>> Start

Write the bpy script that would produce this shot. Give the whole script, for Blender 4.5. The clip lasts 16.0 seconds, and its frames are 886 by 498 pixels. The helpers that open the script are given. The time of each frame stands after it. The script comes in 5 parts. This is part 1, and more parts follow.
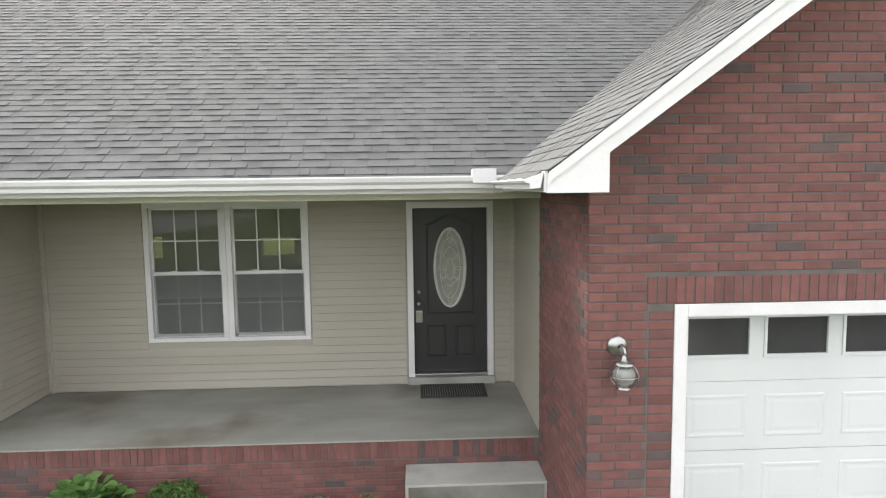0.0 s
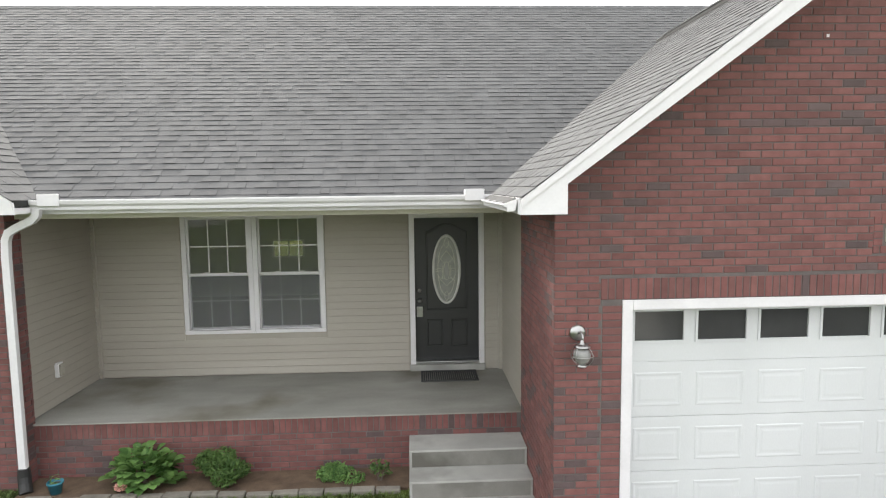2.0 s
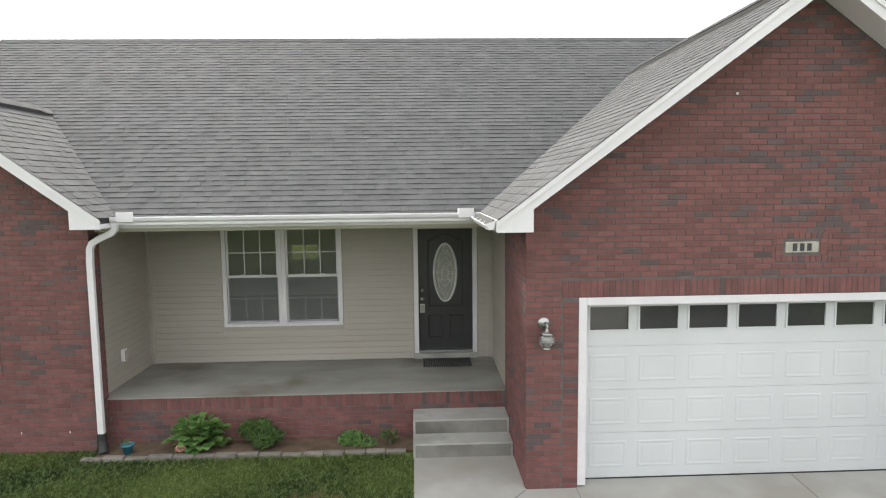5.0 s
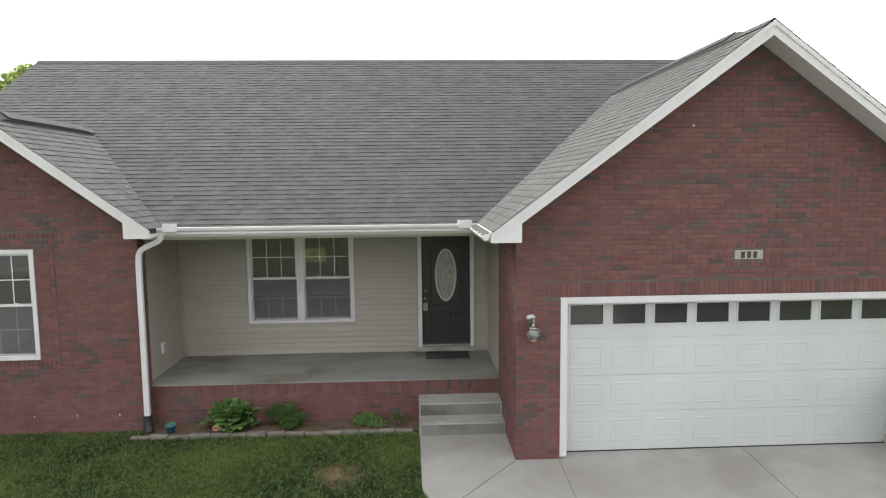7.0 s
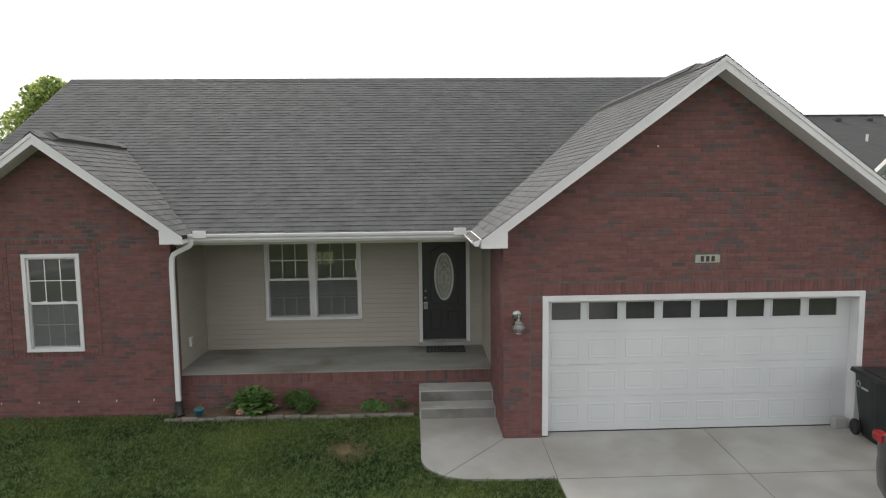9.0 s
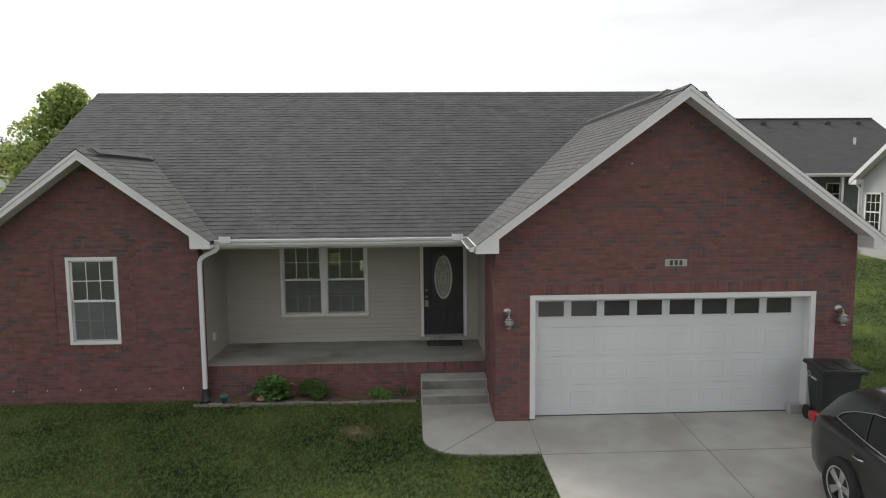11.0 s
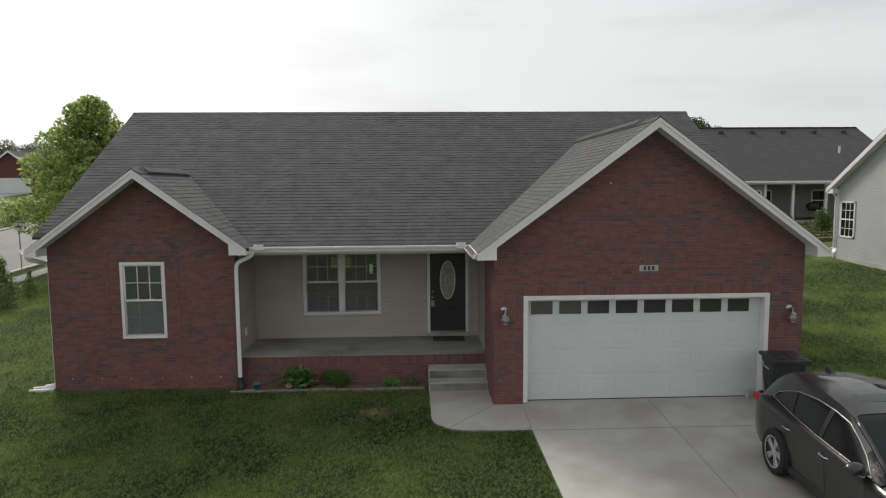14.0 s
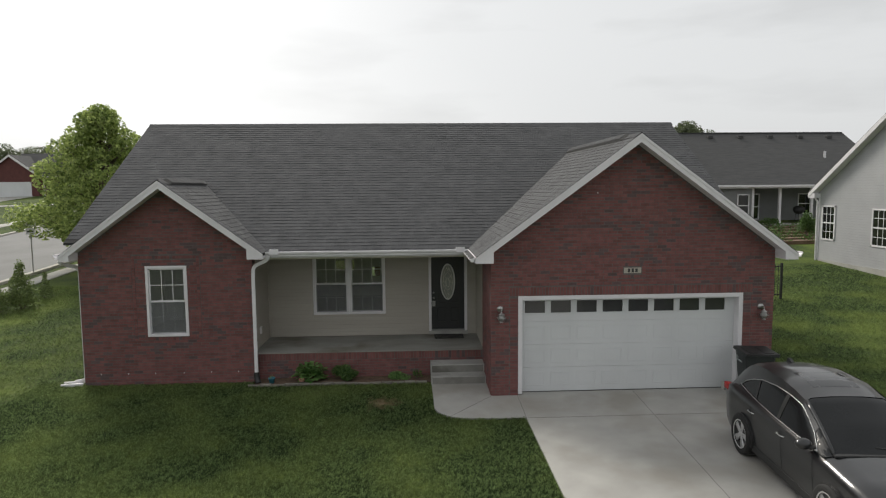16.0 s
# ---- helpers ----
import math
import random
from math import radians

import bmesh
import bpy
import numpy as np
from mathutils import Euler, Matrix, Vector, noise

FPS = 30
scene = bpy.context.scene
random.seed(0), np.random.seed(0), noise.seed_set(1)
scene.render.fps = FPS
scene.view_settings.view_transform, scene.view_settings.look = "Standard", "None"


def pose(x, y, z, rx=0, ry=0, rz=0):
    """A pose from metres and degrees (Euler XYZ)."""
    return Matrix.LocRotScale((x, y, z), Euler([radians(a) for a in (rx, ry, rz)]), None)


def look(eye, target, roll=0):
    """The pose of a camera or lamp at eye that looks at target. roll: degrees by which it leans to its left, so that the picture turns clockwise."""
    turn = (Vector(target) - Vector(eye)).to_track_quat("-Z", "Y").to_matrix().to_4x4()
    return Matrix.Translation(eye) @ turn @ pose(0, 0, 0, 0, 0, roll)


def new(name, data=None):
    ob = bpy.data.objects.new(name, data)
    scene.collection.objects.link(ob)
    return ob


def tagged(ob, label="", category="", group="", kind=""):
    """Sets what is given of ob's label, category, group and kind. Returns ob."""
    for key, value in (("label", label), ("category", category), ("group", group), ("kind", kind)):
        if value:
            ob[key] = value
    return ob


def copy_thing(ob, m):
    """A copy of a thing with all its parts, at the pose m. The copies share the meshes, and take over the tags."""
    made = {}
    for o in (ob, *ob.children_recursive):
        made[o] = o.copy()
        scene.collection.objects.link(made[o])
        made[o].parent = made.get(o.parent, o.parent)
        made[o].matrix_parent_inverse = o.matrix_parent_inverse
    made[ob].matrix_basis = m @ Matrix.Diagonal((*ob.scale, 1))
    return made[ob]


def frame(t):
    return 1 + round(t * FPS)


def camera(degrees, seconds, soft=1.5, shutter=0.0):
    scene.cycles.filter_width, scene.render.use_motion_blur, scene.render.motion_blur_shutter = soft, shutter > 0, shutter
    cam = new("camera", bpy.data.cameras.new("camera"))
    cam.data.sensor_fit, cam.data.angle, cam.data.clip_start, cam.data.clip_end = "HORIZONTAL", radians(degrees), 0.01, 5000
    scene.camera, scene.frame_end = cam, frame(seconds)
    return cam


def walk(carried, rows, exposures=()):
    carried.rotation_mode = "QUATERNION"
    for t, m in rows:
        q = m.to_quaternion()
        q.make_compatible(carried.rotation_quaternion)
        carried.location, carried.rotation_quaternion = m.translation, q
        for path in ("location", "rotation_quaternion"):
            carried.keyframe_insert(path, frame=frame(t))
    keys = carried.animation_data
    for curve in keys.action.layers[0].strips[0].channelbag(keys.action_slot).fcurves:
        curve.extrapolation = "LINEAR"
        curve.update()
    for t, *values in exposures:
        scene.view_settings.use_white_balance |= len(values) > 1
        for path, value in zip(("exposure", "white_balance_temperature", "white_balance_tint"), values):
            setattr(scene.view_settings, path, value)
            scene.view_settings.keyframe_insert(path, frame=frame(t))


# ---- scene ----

>> End

**TO BE DONE**
Output a faithful copy of the data, with each picture left out.

**EXERCISE ANSWER**
Write the bpy script that would produce this shot. Give the whole script, for Blender 4.5. The clip lasts 16.0 seconds, and its frames are 886 by 498 pixels. The helpers that open the script are given. The time of each frame stands after it. The script comes in 5 parts. This is part 1, and more parts follow.
0.0 s
2.0 s
5.0 s
7.0 s
9.0 s
11.0 s
14.0 s
16.0 s
# ---- helpers ----
import math
import random
from math import radians

import bmesh
import bpy
import numpy as np
from mathutils import Euler, Matrix, Vector, noise

FPS = 30
scene = bpy.context.scene
random.seed(0), np.random.seed(0), noise.seed_set(1)
scene.render.fps = FPS
scene.view_settings.view_transform, scene.view_settings.look = "Standard", "None"


def pose(x, y, z, rx=0, ry=0, rz=0):
    """A pose from metres and degrees (Euler XYZ)."""
    return Matrix.LocRotScale((x, y, z), Euler([radians(a) for a in (rx, ry, rz)]), None)


def look(eye, target, roll=0):
    """The pose of a camera or lamp at eye that looks at target. roll: degrees by which it leans to its left, so that the picture turns clockwise."""
    turn = (Vector(target) - Vector(eye)).to_track_quat("-Z", "Y").to_matrix().to_4x4()
    return Matrix.Translation(eye) @ turn @ pose(0, 0, 0, 0, 0, roll)


def new(name, data=None):
    ob = bpy.data.objects.new(name, data)
    scene.collection.objects.link(ob)
    return ob


def tagged(ob, label="", category="", group="", kind=""):
    """Sets what is given of ob's label, category, group and kind. Returns ob."""
    for key, value in (("label", label), ("category", category), ("group", group), ("kind", kind)):
        if value:
            ob[key] = value
    return ob


def copy_thing(ob, m):
    """A copy of a thing with all its parts, at the pose m. The copies share the meshes, and take over the tags."""
    made = {}
    for o in (ob, *ob.children_recursive):
        made[o] = o.copy()
        scene.collection.objects.link(made[o])
        made[o].parent = made.get(o.parent, o.parent)
        made[o].matrix_parent_inverse = o.matrix_parent_inverse
    made[ob].matrix_basis = m @ Matrix.Diagonal((*ob.scale, 1))
    return made[ob]


def frame(t):
    return 1 + round(t * FPS)


def camera(degrees, seconds, soft=1.5, shutter=0.0):
    scene.cycles.filter_width, scene.render.use_motion_blur, scene.render.motion_blur_shutter = soft, shutter > 0, shutter
    cam = new("camera", bpy.data.cameras.new("camera"))
    cam.data.sensor_fit, cam.data.angle, cam.data.clip_start, cam.data.clip_end = "HORIZONTAL", radians(degrees), 0.01, 5000
    scene.camera, scene.frame_end = cam, frame(seconds)
    return cam


def walk(carried, rows, exposures=()):
    carried.rotation_mode = "QUATERNION"
    for t, m in rows:
        q = m.to_quaternion()
        q.make_compatible(carried.rotation_quaternion)
        carried.location, carried.rotation_quaternion = m.translation, q
        for path in ("location", "rotation_quaternion"):
            carried.keyframe_insert(path, frame=frame(t))
    keys = carried.animation_data
    for curve in keys.action.layers[0].strips[0].channelbag(keys.action_slot).fcurves:
        curve.extrapolation = "LINEAR"
        curve.update()
    for t, *values in exposures:
        scene.view_settings.use_white_balance |= len(values) > 1
        for path, value in zip(("exposure", "white_balance_temperature", "white_balance_tint"), values):
            setattr(scene.view_settings, path, value)
            scene.view_settings.keyframe_insert(path, frame=frame(t))


# ---- scene ----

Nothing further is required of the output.